What needs to be done - Return each line of the listing below, unchanged, and omit the images.
----------------------------------------
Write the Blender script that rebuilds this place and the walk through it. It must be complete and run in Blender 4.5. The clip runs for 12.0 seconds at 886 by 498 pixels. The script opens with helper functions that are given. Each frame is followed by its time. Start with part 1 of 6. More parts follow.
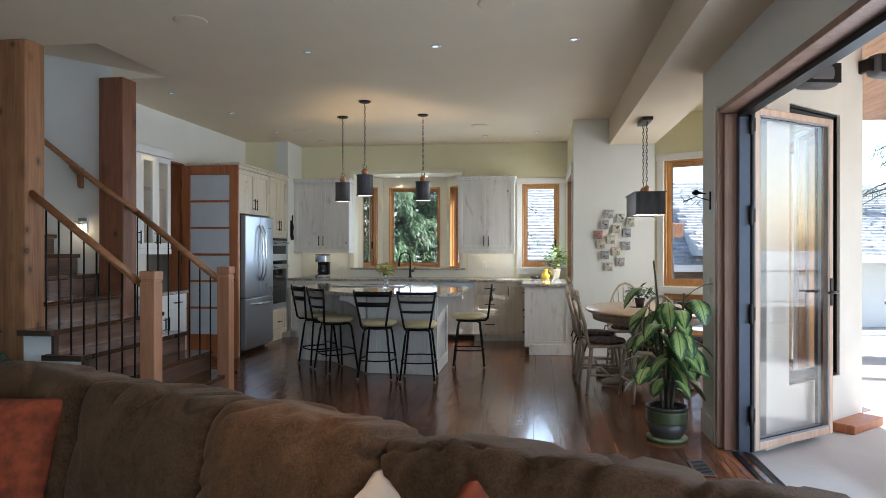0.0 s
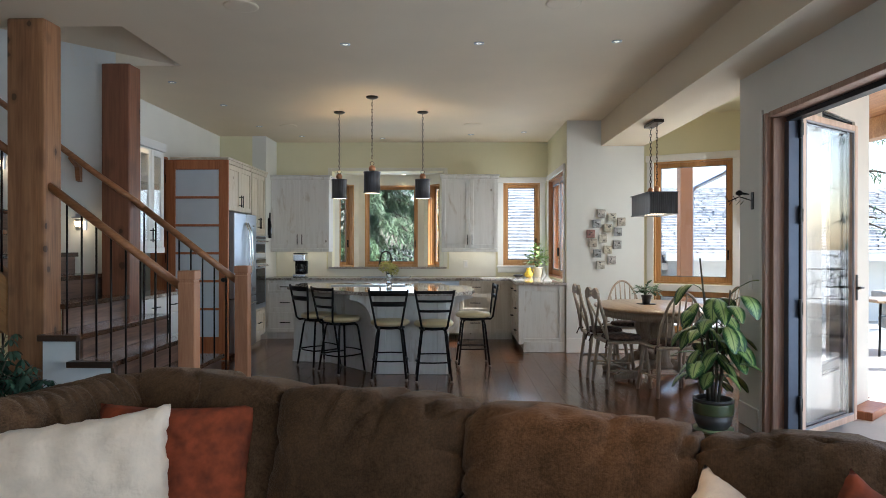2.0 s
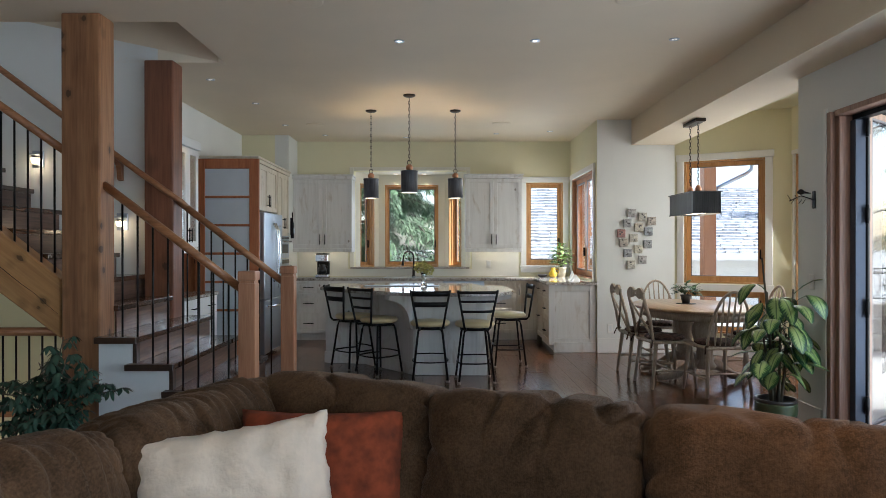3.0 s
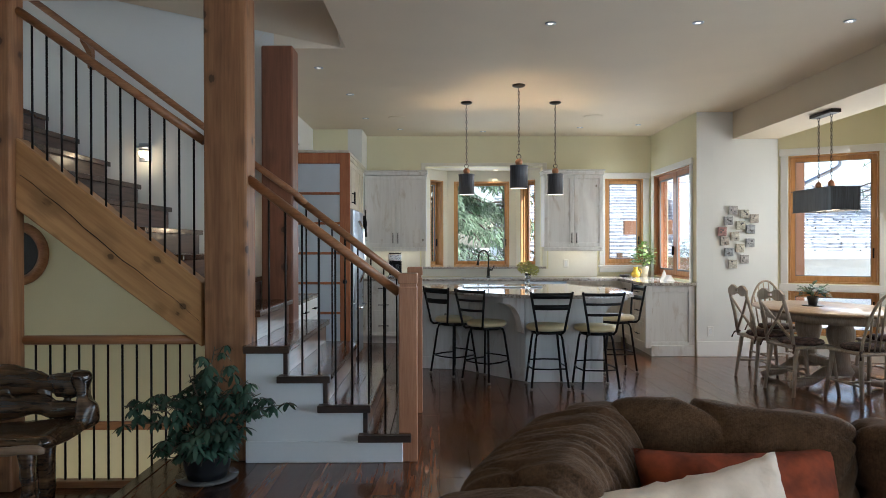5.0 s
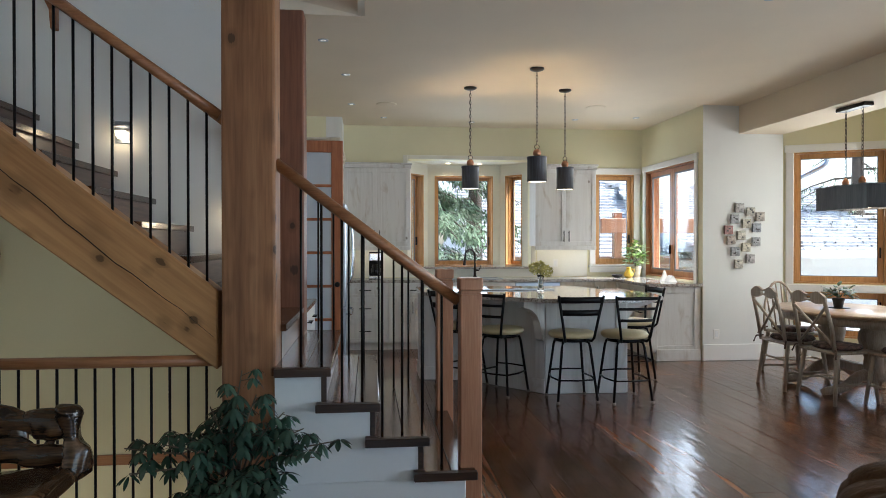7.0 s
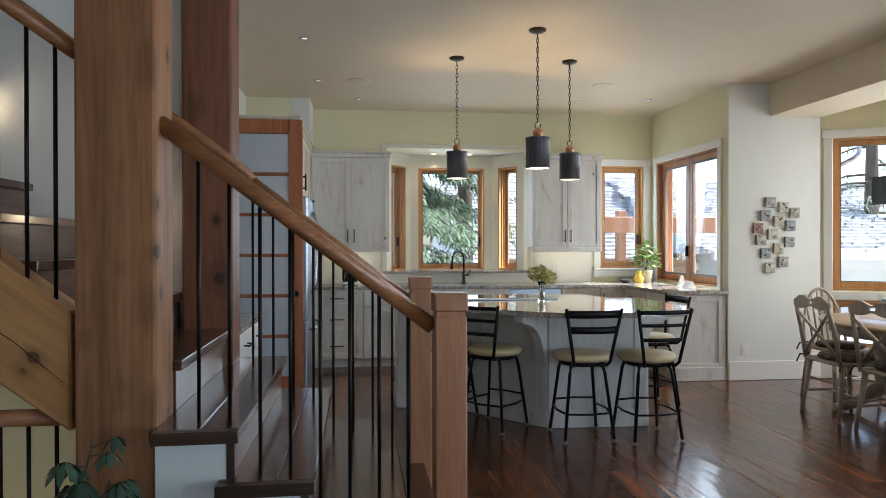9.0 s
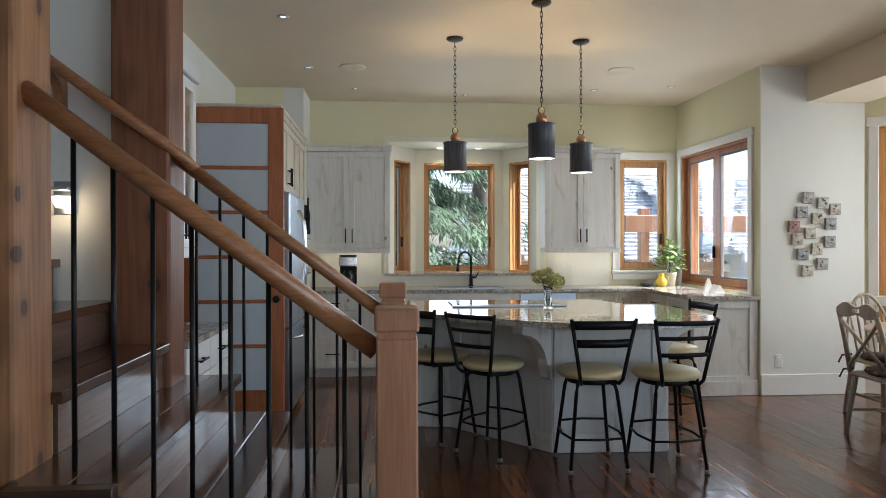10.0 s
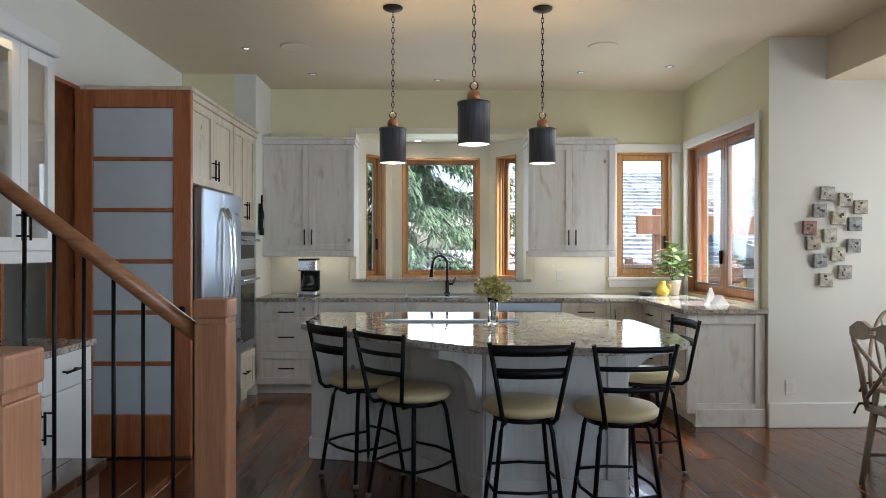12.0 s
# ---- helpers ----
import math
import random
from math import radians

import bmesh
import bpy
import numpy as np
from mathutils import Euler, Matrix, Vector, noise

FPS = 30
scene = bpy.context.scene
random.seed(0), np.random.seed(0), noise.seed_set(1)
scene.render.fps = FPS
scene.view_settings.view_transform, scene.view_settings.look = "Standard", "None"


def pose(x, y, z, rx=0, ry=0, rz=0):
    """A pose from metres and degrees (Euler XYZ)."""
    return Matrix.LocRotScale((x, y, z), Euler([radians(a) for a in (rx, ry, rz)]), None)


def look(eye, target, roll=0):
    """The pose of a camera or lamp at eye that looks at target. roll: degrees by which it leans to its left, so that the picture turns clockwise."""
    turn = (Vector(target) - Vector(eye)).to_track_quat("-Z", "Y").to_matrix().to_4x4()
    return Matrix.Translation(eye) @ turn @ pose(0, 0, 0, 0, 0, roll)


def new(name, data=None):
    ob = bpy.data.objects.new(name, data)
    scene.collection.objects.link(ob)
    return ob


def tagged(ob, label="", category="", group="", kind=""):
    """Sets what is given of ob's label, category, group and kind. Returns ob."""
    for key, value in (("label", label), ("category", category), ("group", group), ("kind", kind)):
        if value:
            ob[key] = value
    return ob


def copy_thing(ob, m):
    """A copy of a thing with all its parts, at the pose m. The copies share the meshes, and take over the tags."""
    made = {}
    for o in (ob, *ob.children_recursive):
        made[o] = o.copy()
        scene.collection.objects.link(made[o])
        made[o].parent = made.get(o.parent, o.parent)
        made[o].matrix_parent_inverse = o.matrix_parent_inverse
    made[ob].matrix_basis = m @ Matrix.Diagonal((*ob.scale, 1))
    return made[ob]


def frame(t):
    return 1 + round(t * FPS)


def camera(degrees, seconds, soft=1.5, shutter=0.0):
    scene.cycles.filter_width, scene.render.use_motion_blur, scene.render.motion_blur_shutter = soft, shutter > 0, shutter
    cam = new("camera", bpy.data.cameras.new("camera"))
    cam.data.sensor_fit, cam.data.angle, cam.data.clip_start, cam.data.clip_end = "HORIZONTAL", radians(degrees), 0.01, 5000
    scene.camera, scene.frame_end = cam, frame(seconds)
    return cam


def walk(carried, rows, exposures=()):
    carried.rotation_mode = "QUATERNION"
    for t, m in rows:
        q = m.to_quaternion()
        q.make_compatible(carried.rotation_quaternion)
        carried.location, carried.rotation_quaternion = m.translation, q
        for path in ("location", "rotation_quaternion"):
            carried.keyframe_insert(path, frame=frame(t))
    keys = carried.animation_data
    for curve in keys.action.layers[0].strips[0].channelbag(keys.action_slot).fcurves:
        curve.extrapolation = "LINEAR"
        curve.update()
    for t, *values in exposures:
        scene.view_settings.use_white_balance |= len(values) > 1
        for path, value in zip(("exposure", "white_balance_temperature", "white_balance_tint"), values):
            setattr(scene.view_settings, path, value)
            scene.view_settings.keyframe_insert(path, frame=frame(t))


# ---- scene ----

cam = camera(66.06, 12.0, soft=0.8)
ROWS = [
    (0.0, 0.023, 0.143, 1.363, 89.89, -0.02, 7.96),
    (0.5, -0.227, 0.083, 1.374, 89.85, -0.03, 6.02),
    (1.0, -0.474, 0.070, 1.352, 89.87, -0.09, 4.01),
    (1.5, -0.711, 0.092, 1.352, 89.85, -0.04, 2.67),
    (2.0, -0.987, 0.111, 1.354, 89.83, -0.05, 0.90),
    (2.5, -1.254, 0.135, 1.351, 89.86, 0.08, -0.06),
    (3.0, -1.523, 0.176, 1.351, 89.84, 0.04, -0.11),
    (5.0, -2.667, 0.591, 1.361, 89.70, 0.12, -0.28),
    (5.5, -2.923, 0.752, 1.353, 89.67, 0.20, -0.37),
    (6.0, -3.135, 0.942, 1.350, 89.61, 0.17, -0.54),
    (6.5, -3.316, 1.121, 1.356, 89.58, 0.06, -2.86),
    (7.0, -3.407, 1.317, 1.369, 89.53, 0.03, -6.24),
    (9.0, -3.191, 2.455, 1.358, 89.68, 0.07, -6.92),
    (9.5, -3.046, 2.727, 1.345, 89.82, 0.10, -5.82),
    (10.0, -2.896, 2.989, 1.359, 89.71, 0.12, -4.73),
    (10.5, -2.698, 3.201, 1.357, 89.70, 0.13, -3.71),
    (11.0, -2.500, 3.398, 1.372, 89.77, 0.12, -1.61),
    (11.5, -2.297, 3.557, 1.363, 89.84, 0.01, -0.64),
    (12.0, -2.087, 3.716, 1.369, 89.87, -0.07, -0.77),
]
walk(cam, [(t, pose(x, y, z, rx, ry, rz)) for t, x, y, z, rx, ry, rz in ROWS], exposures=[(0.0, 1.40, 5600, 9), (3.0, 1.42, 5600, 9), (6.0, 1.66, 5600, 9), (9.0, 1.60, 5600, 9), (12.0, 1.47, 5600, 9)])

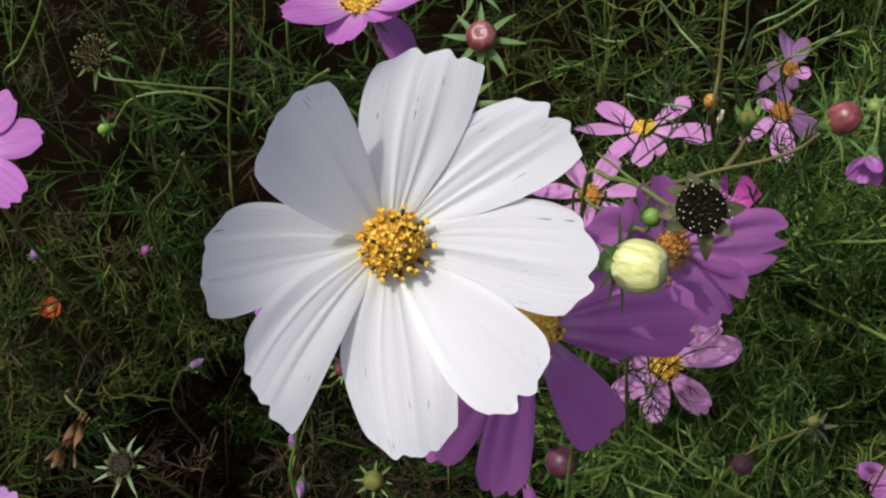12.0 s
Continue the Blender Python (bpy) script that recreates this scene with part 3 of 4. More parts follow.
cosmos((0.097, 0.330, 0.597), slope(0.1, 0.3, 0.9), ring(6, 25, 21, 6.0, 26, 70, 111, 0.22, 0.6, (1, 4)), MAGENTA, "vivid magenta cosmos bloom with rolled petals", 111, 0.0025,
       disc_mat=MAGENTA, florets=8, clear=0.03, drift=(-0.07, 0.0))
cosmos((0.022, 0.160, 0.737), slope(0.40, -0.20, 0.90), [
    (-55, 47, 9.5, -4, -16, 0.0), (-106, 46, 8.0, 8, 4, 0.0), (-131, 45, 8.5, 4, -6, 0.0), (-3, 50, 10.5, 2, -8, 0.1), (-16, 36, 5.0, -4, -10, 0.3), (40, 34, 10.0, 4, -10, 0.0), (90, 30, 10.0, 4, -10, 0.0), (150, 32, 10.0, 4, -10, 0.0)],
    MAUVE, "mauve pink cosmos bloom in shade below the white one", 121, 0.0070, florets=50, stamens=12, clear=0.055, widest=0.92, drift=(0.02, 0.06))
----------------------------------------
Written solution -
Write the Blender script that rebuilds this place and the walk through it. It must be complete and run in Blender 4.5. The clip runs for 12.0 seconds at 886 by 498 pixels. The script opens with helper functions that are given. Each frame is followed by its time. Start with part 1 of 6. More parts follow.
0.0 s
2.0 s
3.0 s
5.0 s
7.0 s
9.0 s
10.0 s
12.0 s
# ---- helpers ----
import math
import random
from math import radians

import bmesh
import bpy
import numpy as np
from mathutils import Euler, Matrix, Vector, noise

FPS = 30
scene = bpy.context.scene
random.seed(0), np.random.seed(0), noise.seed_set(1)
scene.render.fps = FPS
scene.view_settings.view_transform, scene.view_settings.look = "Standard", "None"


def pose(x, y, z, rx=0, ry=0, rz=0):
    """A pose from metres and degrees (Euler XYZ)."""
    return Matrix.LocRotScale((x, y, z), Euler([radians(a) for a in (rx, ry, rz)]), None)


def look(eye, target, roll=0):
    """The pose of a camera or lamp at eye that looks at target. roll: degrees by which it leans to its left, so that the picture turns clockwise."""
    turn = (Vector(target) - Vector(eye)).to_track_quat("-Z", "Y").to_matrix().to_4x4()
    return Matrix.Translation(eye) @ turn @ pose(0, 0, 0, 0, 0, roll)


def new(name, data=None):
    ob = bpy.data.objects.new(name, data)
    scene.collection.objects.link(ob)
    return ob


def tagged(ob, label="", category="", group="", kind=""):
    """Sets what is given of ob's label, category, group and kind. Returns ob."""
    for key, value in (("label", label), ("category", category), ("group", group), ("kind", kind)):
        if value:
            ob[key] = value
    return ob


def copy_thing(ob, m):
    """A copy of a thing with all its parts, at the pose m. The copies share the meshes, and take over the tags."""
    made = {}
    for o in (ob, *ob.children_recursive):
        made[o] = o.copy()
        scene.collection.objects.link(made[o])
        made[o].parent = made.get(o.parent, o.parent)
        made[o].matrix_parent_inverse = o.matrix_parent_inverse
    made[ob].matrix_basis = m @ Matrix.Diagonal((*ob.scale, 1))
    return made[ob]


def frame(t):
    return 1 + round(t * FPS)


def camera(degrees, seconds, soft=1.5, shutter=0.0):
    scene.cycles.filter_width, scene.render.use_motion_blur, scene.render.motion_blur_shutter = soft, shutter > 0, shutter
    cam = new("camera", bpy.data.cameras.new("camera"))
    cam.data.sensor_fit, cam.data.angle, cam.data.clip_start, cam.data.clip_end = "HORIZONTAL", radians(degrees), 0.01, 5000
    scene.camera, scene.frame_end = cam, frame(seconds)
    return cam


def walk(carried, rows, exposures=()):
    carried.rotation_mode = "QUATERNION"
    for t, m in rows:
        q = m.to_quaternion()
        q.make_compatible(carried.rotation_quaternion)
        carried.location, carried.rotation_quaternion = m.translation, q
        for path in ("location", "rotation_quaternion"):
            carried.keyframe_insert(path, frame=frame(t))
    keys = carried.animation_data
    for curve in keys.action.layers[0].strips[0].channelbag(keys.action_slot).fcurves:
        curve.extrapolation = "LINEAR"
        curve.update()
    for t, *values in exposures:
        scene.view_settings.use_white_balance |= len(values) > 1
        for path, value in zip(("exposure", "white_balance_temperature", "white_balance_tint"), values):
            setattr(scene.view_settings, path, value)
            scene.view_settings.keyframe_insert(path, frame=frame(t))


# ---- scene ----

cam = camera(66.06, 12.0, soft=0.8)
ROWS = [
    (0.0, 0.023, 0.143, 1.363, 89.89, -0.02, 7.96),
    (0.5, -0.227, 0.083, 1.374, 89.85, -0.03, 6.02),
    (1.0, -0.474, 0.070, 1.352, 89.87, -0.09, 4.01),
    (1.5, -0.711, 0.092, 1.352, 89.85, -0.04, 2.67),
    (2.0, -0.987, 0.111, 1.354, 89.83, -0.05, 0.90),
    (2.5, -1.254, 0.135, 1.351, 89.86, 0.08, -0.06),
    (3.0, -1.523, 0.176, 1.351, 89.84, 0.04, -0.11),
    (5.0, -2.667, 0.591, 1.361, 89.70, 0.12, -0.28),
    (5.5, -2.923, 0.752, 1.353, 89.67, 0.20, -0.37),
    (6.0, -3.135, 0.942, 1.350, 89.61, 0.17, -0.54),
    (6.5, -3.316, 1.121, 1.356, 89.58, 0.06, -2.86),
    (7.0, -3.407, 1.317, 1.369, 89.53, 0.03, -6.24),
    (9.0, -3.191, 2.455, 1.358, 89.68, 0.07, -6.92),
    (9.5, -3.046, 2.727, 1.345, 89.82, 0.10, -5.82),
    (10.0, -2.896, 2.989, 1.359, 89.71, 0.12, -4.73),
    (10.5, -2.698, 3.201, 1.357, 89.70, 0.13, -3.71),
    (11.0, -2.500, 3.398, 1.372, 89.77, 0.12, -1.61),
    (11.5, -2.297, 3.557, 1.363, 89.84, 0.01, -0.64),
    (12.0, -2.087, 3.716, 1.369, 89.87, -0.07, -0.77),
]
walk(cam, [(t, pose(x, y, z, rx, ry, rz)) for t, x, y, z, rx, ry, rz in ROWS], exposures=[(0.0, 1.40, 5600, 9), (3.0, 1.42, 5600, 9), (6.0, 1.66, 5600, 9), (9.0, 1.60, 5600, 9), (12.0, 1.47, 5600, 9)])

12.0 s
Continue the Blender Python (bpy) script that recreates this scene with part 3 of 4. More parts follow.
cosmos((0.097, 0.330, 0.597), slope(0.1, 0.3, 0.9), ring(6, 25, 21, 6.0, 26, 70, 111, 0.22, 0.6, (1, 4)), MAGENTA, "vivid magenta cosmos bloom with rolled petals", 111, 0.0025,
       disc_mat=MAGENTA, florets=8, clear=0.03, drift=(-0.07, 0.0))
cosmos((0.022, 0.160, 0.737), slope(0.40, -0.20, 0.90), [
    (-55, 47, 9.5, -4, -16, 0.0), (-106, 46, 8.0, 8, 4, 0.0), (-131, 45, 8.5, 4, -6, 0.0), (-3, 50, 10.5, 2, -8, 0.1), (-16, 36, 5.0, -4, -10, 0.3), (40, 34, 10.0, 4, -10, 0.0), (90, 30, 10.0, 4, -10, 0.0), (150, 32, 10.0, 4, -10, 0.0)],
    MAUVE, "mauve pink cosmos bloom in shade below the white one", 121, 0.0070, florets=50, stamens=12, clear=0.055, widest=0.92, drift=(0.02, 0.06))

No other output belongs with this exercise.